The 2016 Mercer Law Review Symposium asked speakers to address some aspect of three organizing questions about educational interventions designed to cultivate professional identity in law students. The Symposium's first proposed question of whether it is worthwhile to establish such interventions seemed largely rhetorical. The third question asked about appropriate assessment of such interventions and will be addressed in this issue by leaders in the field of legal ethics and professional program assessment. Hence, as a teacher and psychologist whose primary role in the field has been to synthesize theory and research, I chose to question the second guiding question with its assumption that, if a decision was made to attempt an educational intervention, then James Rest and colleagues' Four Component Model of Morality (FCM) should guide curricular goals.

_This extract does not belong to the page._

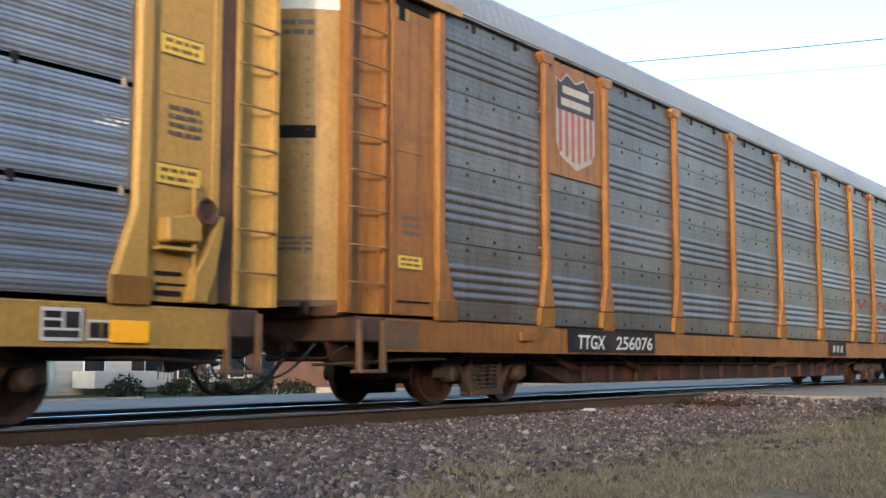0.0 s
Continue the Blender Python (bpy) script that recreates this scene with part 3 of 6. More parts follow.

Accordingly, this Article aims to provide a brief overview of the rich and varied landscape of the field of moral psychology with a specific focus on the current debate about how much of a role actual conscious reasoning and deliberation plays in moral decisions and consequent actions. The FCM, while acknowledging the role of the intuitive and emotional reactions central to the new theory on the block, Jonathan Haidt's Moral Foundations Theory (MFT), 2 still privileges the kind of thoughtful moral deliberation that Haidt argues rarely actually occurs. I will argue that given the goals of legal education and practice, such privileging makes a great deal of sense. Secondly, however, I argue that while encouraging ethical professional identity through the lens of the FCM may be an excellent fit for a law school curriculum, we do students a real disservice if we do not also help them to understand both our evolutionarily pre-attuned propensity to make rapid, intuitive evaluations heavily influenced by cultural norms and our dark and dangerous capacity for moral disengagement.